If I am guilty of anything, it’s overthinking. To be honest, I’m guilty of lots of things, but overthinking is something I will admit to. You could probably guess that by the state of this opening paragraph.
I’ve had a few job interviews – although not as many as I like – and the question of how I handle a crisis has occasionally been asked. This creates a problem for me, as I’ve never had to handle a real ‘crisis’.
Sure, things have sometimes not gone “to plan” but I’m hard pressed to think of an actual shit-hitting-the-fan crisis. The nearest I can get is the time we deep-cleansed Burley Park Rail Station before a press visit the day after, to show how we were tackling graffiti and vandalism. Overnight, the station was re-graffitied and vandalised. We went ahead with the media call, and showed what we were up against – same story, different way of telling it.
But for everything else… Proper Planning Prevents Piss-Poor Performance.
Come up with a plan, a programme of events. Run through it. Look for the ways in which it might fail, and come up with ways to mitigate. Pass all of this on to colleagues to see what you might have missed. Run various scenarios through in your head. Decide what is relevant and what isn’t. See the day’s events in your mind.

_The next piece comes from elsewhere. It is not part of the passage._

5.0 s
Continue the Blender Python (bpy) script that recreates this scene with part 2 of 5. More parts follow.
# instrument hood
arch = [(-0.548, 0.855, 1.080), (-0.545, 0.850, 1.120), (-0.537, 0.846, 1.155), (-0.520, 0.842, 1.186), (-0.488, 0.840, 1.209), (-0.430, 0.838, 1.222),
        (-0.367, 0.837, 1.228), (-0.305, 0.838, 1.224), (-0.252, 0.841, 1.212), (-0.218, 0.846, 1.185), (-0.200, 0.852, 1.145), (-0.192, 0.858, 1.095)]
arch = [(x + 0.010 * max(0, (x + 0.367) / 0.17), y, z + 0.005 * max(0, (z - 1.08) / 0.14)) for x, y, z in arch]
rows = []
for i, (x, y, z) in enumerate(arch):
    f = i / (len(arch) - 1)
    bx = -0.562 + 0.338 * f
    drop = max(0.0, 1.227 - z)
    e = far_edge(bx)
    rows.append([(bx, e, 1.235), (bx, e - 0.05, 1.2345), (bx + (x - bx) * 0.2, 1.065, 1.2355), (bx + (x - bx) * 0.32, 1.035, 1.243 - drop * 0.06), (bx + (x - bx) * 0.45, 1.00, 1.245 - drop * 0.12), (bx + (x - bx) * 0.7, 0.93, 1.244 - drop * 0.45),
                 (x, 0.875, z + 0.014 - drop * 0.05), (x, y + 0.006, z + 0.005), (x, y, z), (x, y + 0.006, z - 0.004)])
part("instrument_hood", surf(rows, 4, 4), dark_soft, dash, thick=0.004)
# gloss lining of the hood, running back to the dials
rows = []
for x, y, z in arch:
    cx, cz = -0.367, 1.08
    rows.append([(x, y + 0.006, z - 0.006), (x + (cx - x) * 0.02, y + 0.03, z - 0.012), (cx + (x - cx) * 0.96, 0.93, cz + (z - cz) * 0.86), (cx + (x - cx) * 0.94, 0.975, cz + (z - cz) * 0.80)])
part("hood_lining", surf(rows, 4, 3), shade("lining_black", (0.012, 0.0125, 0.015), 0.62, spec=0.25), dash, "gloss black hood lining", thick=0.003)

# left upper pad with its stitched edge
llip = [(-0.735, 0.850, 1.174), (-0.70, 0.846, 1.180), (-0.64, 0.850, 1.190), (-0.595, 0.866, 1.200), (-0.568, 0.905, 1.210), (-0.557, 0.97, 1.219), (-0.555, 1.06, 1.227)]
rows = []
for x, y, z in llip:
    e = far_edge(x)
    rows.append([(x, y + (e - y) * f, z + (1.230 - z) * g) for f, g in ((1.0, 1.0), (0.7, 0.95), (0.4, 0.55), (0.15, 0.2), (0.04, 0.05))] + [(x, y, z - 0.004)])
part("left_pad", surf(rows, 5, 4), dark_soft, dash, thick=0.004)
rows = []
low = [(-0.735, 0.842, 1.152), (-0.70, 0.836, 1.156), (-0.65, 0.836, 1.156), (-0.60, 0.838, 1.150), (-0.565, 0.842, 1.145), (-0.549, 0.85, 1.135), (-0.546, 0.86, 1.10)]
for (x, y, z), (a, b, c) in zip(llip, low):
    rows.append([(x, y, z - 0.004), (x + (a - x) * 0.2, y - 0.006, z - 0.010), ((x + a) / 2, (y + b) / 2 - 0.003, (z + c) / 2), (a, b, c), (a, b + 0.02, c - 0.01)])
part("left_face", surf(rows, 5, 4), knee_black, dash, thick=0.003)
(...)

No, you can’t anticipate everything. In the two weeks between formalising the opening date for Kirkstall Forge Rail Station and the opening event we had one murdered local politician and the EU Referendum vote. The former was sad, but ultimately made no difference; the latter came under the “what if the minister can’t make it?” scenario, so we had a capable MP on standby. So still not really a ‘crisis’.
And when it doesn’t work
My overthinking does mean I have two problems. Firstly, I’ve scenario-planned things in my head so much that I’m not actually interested in what’s happening on the day – I’m already looking at the next problem. I have to really concentrate on the realities of the day.

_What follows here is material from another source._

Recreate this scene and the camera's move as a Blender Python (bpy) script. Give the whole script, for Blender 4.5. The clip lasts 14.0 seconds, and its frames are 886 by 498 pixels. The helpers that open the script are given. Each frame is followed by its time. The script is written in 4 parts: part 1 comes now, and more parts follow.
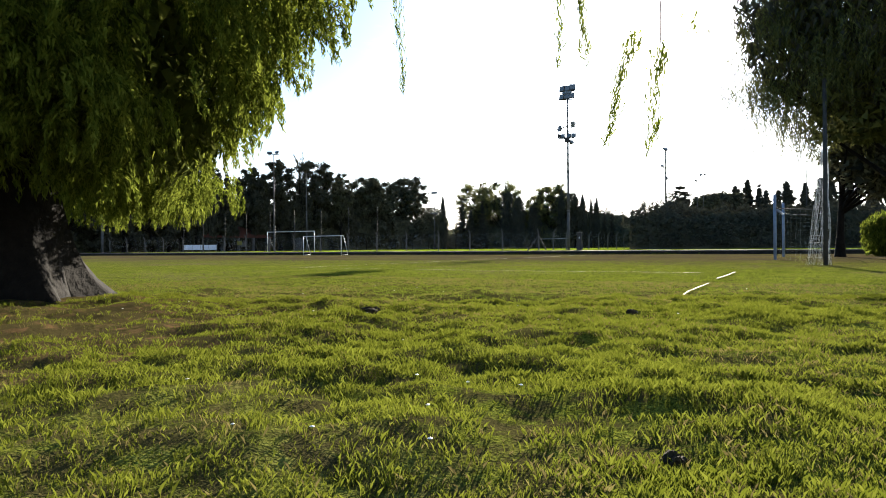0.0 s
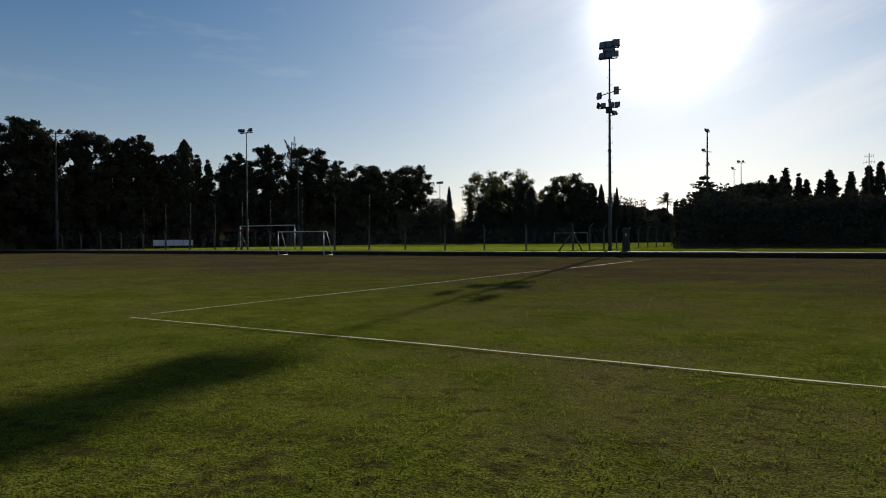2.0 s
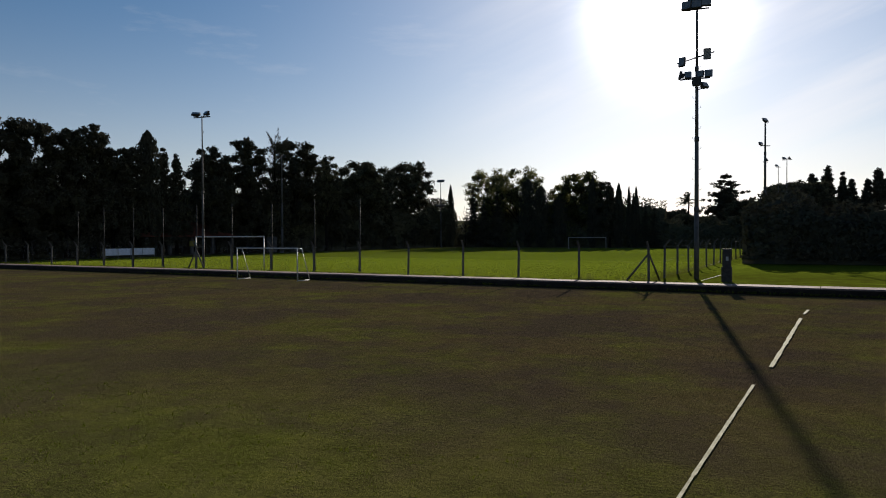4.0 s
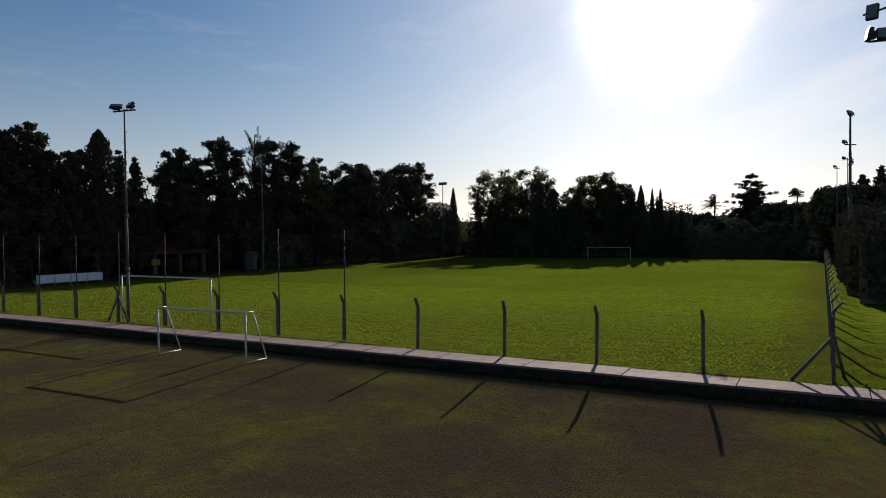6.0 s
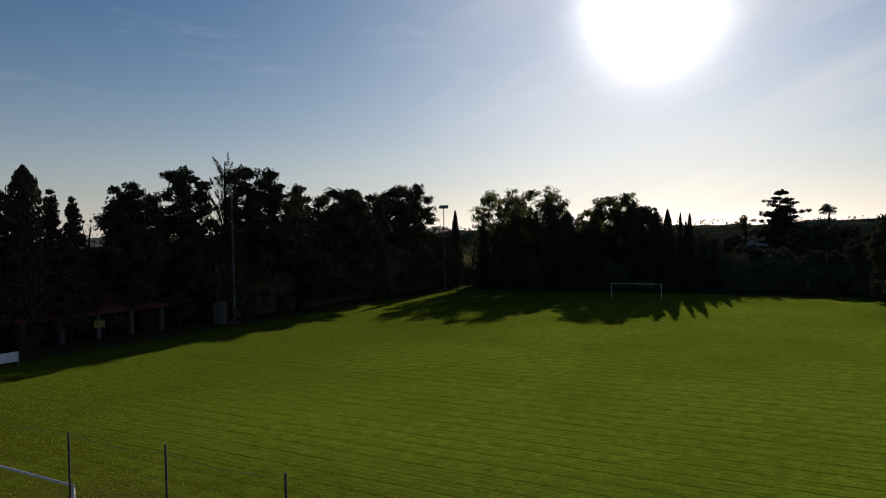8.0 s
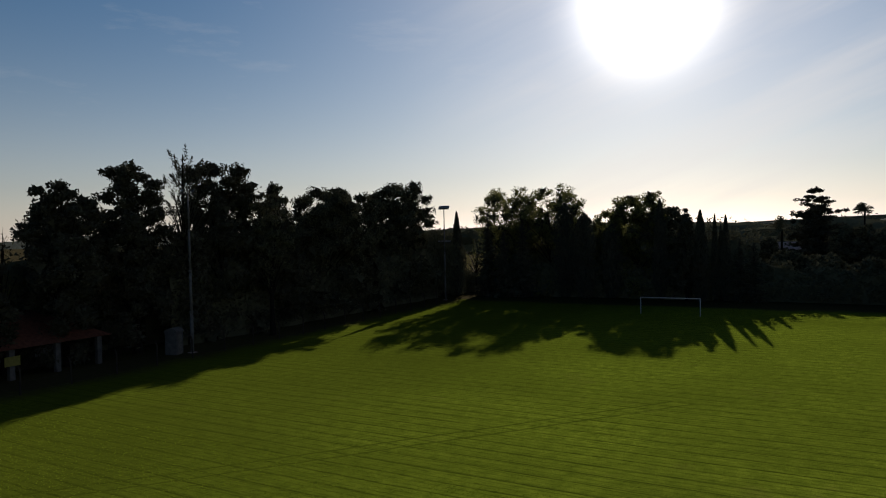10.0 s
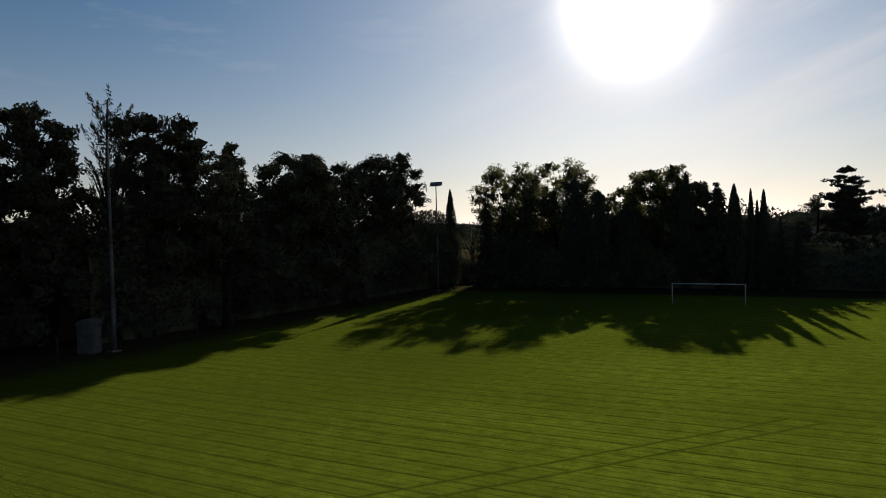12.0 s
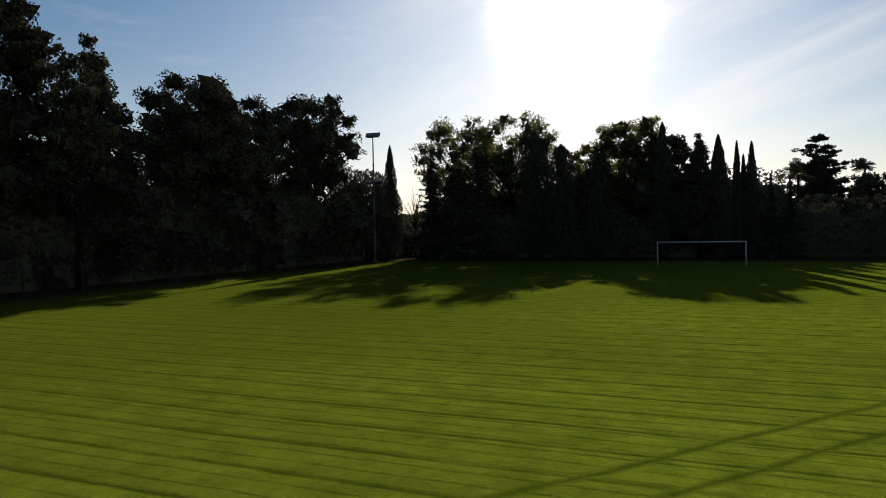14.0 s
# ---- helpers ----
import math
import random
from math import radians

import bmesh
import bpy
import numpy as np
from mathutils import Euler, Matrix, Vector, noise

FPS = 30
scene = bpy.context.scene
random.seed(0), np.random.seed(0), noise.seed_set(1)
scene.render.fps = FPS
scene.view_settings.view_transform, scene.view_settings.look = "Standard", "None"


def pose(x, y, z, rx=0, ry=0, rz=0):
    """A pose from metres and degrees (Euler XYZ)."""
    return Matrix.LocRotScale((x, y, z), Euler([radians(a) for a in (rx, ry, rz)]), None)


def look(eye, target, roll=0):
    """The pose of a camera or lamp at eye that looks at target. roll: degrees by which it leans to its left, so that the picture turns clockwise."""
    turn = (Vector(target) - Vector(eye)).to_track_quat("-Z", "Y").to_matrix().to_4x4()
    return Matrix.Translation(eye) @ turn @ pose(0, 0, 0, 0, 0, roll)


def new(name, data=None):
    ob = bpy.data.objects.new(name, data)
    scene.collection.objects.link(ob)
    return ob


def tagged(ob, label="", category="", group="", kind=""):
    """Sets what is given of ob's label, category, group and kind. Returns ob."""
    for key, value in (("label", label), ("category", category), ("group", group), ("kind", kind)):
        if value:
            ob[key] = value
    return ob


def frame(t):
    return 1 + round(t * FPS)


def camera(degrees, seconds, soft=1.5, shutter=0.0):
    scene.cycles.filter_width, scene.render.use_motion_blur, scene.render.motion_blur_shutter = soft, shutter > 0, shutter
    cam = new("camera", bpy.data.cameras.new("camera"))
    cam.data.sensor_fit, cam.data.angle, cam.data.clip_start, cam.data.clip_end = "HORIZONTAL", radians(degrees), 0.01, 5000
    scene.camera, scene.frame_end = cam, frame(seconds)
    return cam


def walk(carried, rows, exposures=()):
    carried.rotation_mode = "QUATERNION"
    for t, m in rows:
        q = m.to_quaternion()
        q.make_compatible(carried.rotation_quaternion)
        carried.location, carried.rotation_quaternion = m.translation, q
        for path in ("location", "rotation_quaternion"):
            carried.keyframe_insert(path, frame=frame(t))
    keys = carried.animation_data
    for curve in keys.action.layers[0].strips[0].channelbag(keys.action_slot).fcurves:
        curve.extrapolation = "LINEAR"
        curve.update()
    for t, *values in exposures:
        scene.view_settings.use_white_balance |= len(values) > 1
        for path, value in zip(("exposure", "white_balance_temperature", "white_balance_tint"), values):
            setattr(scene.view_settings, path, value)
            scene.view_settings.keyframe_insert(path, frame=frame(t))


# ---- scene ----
cam = camera(66.5, 14.0, soft=1.0)
PATH = [
    (0, (0.498, -1.597, 0.42), (-0.488, 0.144, 0.415), -0.5),
    (0.5, (-0.93, 1.143, 0.46), (-1.922, 2.88, 0.448), -0.4),
    (1, (-2.538, 3.938, 0.426), (-3.536, 5.671, 0.409), -0.4),
    (1.5, (-4.491, 7.085, 0.517), (-5.492, 8.816, 0.495), -0.5),
    (2, (-6.347, 10.173, 0.95), (-7.347, 11.905, 0.922), -0.4),
    (2.2, (-7.075, 11.343, 1.19), (-8.074, 13.076, 1.159), -0.4),
    (4.3, (-16.153, 24.045, 2.494), (-17.139, 25.785, 2.459), -0.3),
    (4.5, (-16.992, 25.188, 2.637), (-17.975, 26.929, 2.603), -0.5),
    (5, (-19.04, 28.243, 3.107), (-20.022, 29.985, 3.068), -0.5),
    (5.5, (-21.04, 31.258, 3.558), (-22.021, 33.001, 3.519), -0.6),
    (5.8, (-22.212, 33.181, 4.226), (-23.192, 34.925, 4.178), -0.7),
    (6, (-23.108, 34.339, 4.611), (-24.087, 36.083, 4.569), -0.6),
    (6.5, (-25.194, 37.536, 6.059), (-26.17, 39.282, 6.016), -0.7),
    (7, (-27.365, 40.81, 7.504), (-28.338, 42.557, 7.461), -0.8),
    (7.5, (-29.211, 43.842, 8.91), (-30.182, 45.589, 8.867), -1.0),
    (8, (-31.188, 46.899, 9.863), (-32.157, 48.648, 9.824), -1.1),
    (10.5, (-41.024, 62.185, 11.197), (-41.975, 63.944, 11.146), -1.2),
    (11, (-43.046, 65.193, 10.544), (-43.993, 66.954, 10.494), -1.2),
    (11.5, (-44.874, 68.331, 9.589), (-45.817, 70.093, 9.539), -1.3),
    (12, (-46.629, 71.6, 8.359), (-47.551, 73.375, 8.309), -1.3),
    (12.5, (-48.245, 74.602, 7.107), (-49.114, 76.402, 7.055), -1.2),
    (13, (-49.911, 77.839, 5.78), (-50.737, 79.66, 5.728), -1.1),
    (13.5, (-51.451, 81.213, 4.523), (-52.241, 83.049, 4.469), -1.1),
    (14, (-53.002, 84.602, 3.534), (-53.767, 86.449, 3.481), -1.0),
]
walk(cam, [(t, look(eye, target, roll)) for t, eye, target, roll in PATH],
     [(0, 2.12, 6500, 10), (0.3, 1.25, 6500, 10), (0.6, 0.58, 6500, 10), (1.0, 0.28, 6500, 10), (1.6, 0.25, 6500, 10), (2.4, 0.24, 6500, 12), (4.3, 0.34, 6450, 14), (6.0, 0.32, 6450, 14),
      (8.0, 0.0, 6500, 13), (11.0, -0.04, 6650, 13), (12.4, 0.12, 6750, 13), (14, 0.45, 6900, 12)])

# ---- sun, sky, exposure ----
SUN_ELEV, SUN_LEFT = 17.8, 11.5        # degrees above the horizon; degrees to the left of +y
sun_dir = Vector((-math.sin(radians(SUN_LEFT)) * math.cos(radians(SUN_ELEV)),
                  math.cos(radians(SUN_LEFT)) * math.cos(radians(SUN_ELEV)), math.sin(radians(SUN_ELEV))))
world = bpy.data.worlds.new("sky")
scene.world = world
world.use_nodes = True
wt = world.node_tree
sky = wt.nodes.new("ShaderNodeTexSky")
sky.sky_type, sky.sun_disc = "NISHITA", False
sky.sun_elevation, sky.sun_rotation = radians(SUN_ELEV), radians(-SUN_LEFT)
sky.air_density, sky.dust_density, sky.ozone_density, sky.altitude = 0.9, 0.12, 2.0, 50
wbg = wt.nodes["Background"]
wbg.inputs["Strength"].default_value = 0.058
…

The second problem is relationships.
To give an extreme – but everyday – example: I met someone once. She was, and is, lovely. She is intelligent, witty, talented, knowledgeable, caring, nurturing. And attractive. Pretty much all the things I’m not, really. We met, we became friends. We’re still in touch, just about. And, at the time, she was single.
So why have I never asked her out? Overthinking.

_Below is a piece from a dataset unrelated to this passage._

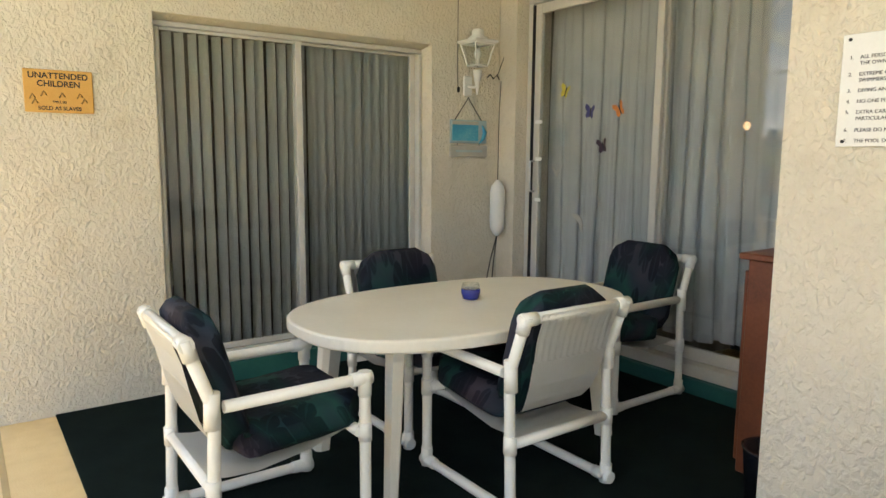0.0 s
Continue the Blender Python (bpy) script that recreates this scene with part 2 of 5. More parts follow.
        return sb.outputs[0]
    m1, m2 = motif(5.2, 5, 0.086, 0.0, 0.95), motif(7.2, 5, 0.056, 0.37, 0.75)
    mxx = N("ShaderNodeMath"); mxx.operation = "MAXIMUM"; L(m1, mxx.inputs[0]); L(m2, mxx.inputs[1])
    mix = N("ShaderNodeMixRGB")
    deep = N("ShaderNodeMixRGB"); deep.blend_type = "MULTIPLY"; deep.inputs[0].default_value = 1.0; deep.inputs[2].default_value = (0.29, 0.29, 0.35, 1)
    L(ramp.outputs[0], deep.inputs[1]); L(deep.outputs[0], mix.inputs[2])
    L(mxx.outputs[0], mix.inputs[0]); L(ramp.outputs[0], mix.inputs[1]); L(mix.outputs[0], b.inputs["Base Color"])
    wv = N("ShaderNodeTexNoise"); wv.inputs["Scale"].default_value = 13; wv.inputs["Detail"].default_value = 4
    L(co.outputs["Object"], wv.inputs["Vector"])
    bp = N("ShaderNodeBump"); bp.inputs["Strength"].default_value = 0.35; bp.inputs["Distance"].default_value = 0.02
    L(wv.outputs["Fac"], bp.inputs["Height"]); L(bp.outputs[0], b.inputs["Normal"])
    return m


def glow_material(name, colour, strength):
    m = bpy.data.materials.new(name)
    m.use_nodes = True
    b = m.node_tree.nodes["Principled BSDF"]
    b.inputs["Emission Color"].default_value = (*colour, 1)
    b.inputs["Emission Strength"].default_value = strength
    return m


def add_stains(m, dark, lo, hi, scale):
    """Blotchy dirt with a shape of its own over a paint."""
    nt = m.node_tree
    N, L = nt.nodes.new, nt.links.new
    b = nt.nodes["Principled BSDF"]
    src = b.inputs["Base Color"].links[0].from_socket
    co = N("ShaderNodeTexCoord")
    n = N("ShaderNodeTexNoise"); n.inputs["Scale"].default_value = scale; n.inputs["Detail"].default_value = 9; n.inputs["Roughness"].default_value = 0.68; n.inputs["Distortion"].default_value = 0.4
    L(co.outputs["Object"], n.inputs["Vector"])
    rp = N("ShaderNodeValToRGB"); rp.color_ramp.elements[0].position, rp.color_ramp.elements[1].position = lo, hi
    L(n.outputs["Fac"], rp.inputs[0])
    mx = N("ShaderNodeMixRGB"); mx.blend_type = "MULTIPLY"; mx.inputs[2].default_value = (*dark, 1)
    L(rp.outputs[0], mx.inputs[0]); L(src, mx.inputs[1]); L(mx.outputs[0], b.inputs["Base Color"])
    return m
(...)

What if she says no? Worse: what if she says yes? “No” I have a plan for, because it happens all the time. I’ve never had a “yes”. If she says “yes”, how bad will I feel when she eventually gets fed up with me?
At which point you, and the small bit of self-respect I still have left, are screaming “for God’s sake man, stop dithering and just ask her out!” After all, the worst she can say is “no”.
You can’t plan everything. You can’t determine your future before living it. Sometimes you need to live for the day, to crash and burn, and rise from the ashes.
And, like a forest fire clearing away the dead wood to allow new growth, sometimes you need a crisis to happen.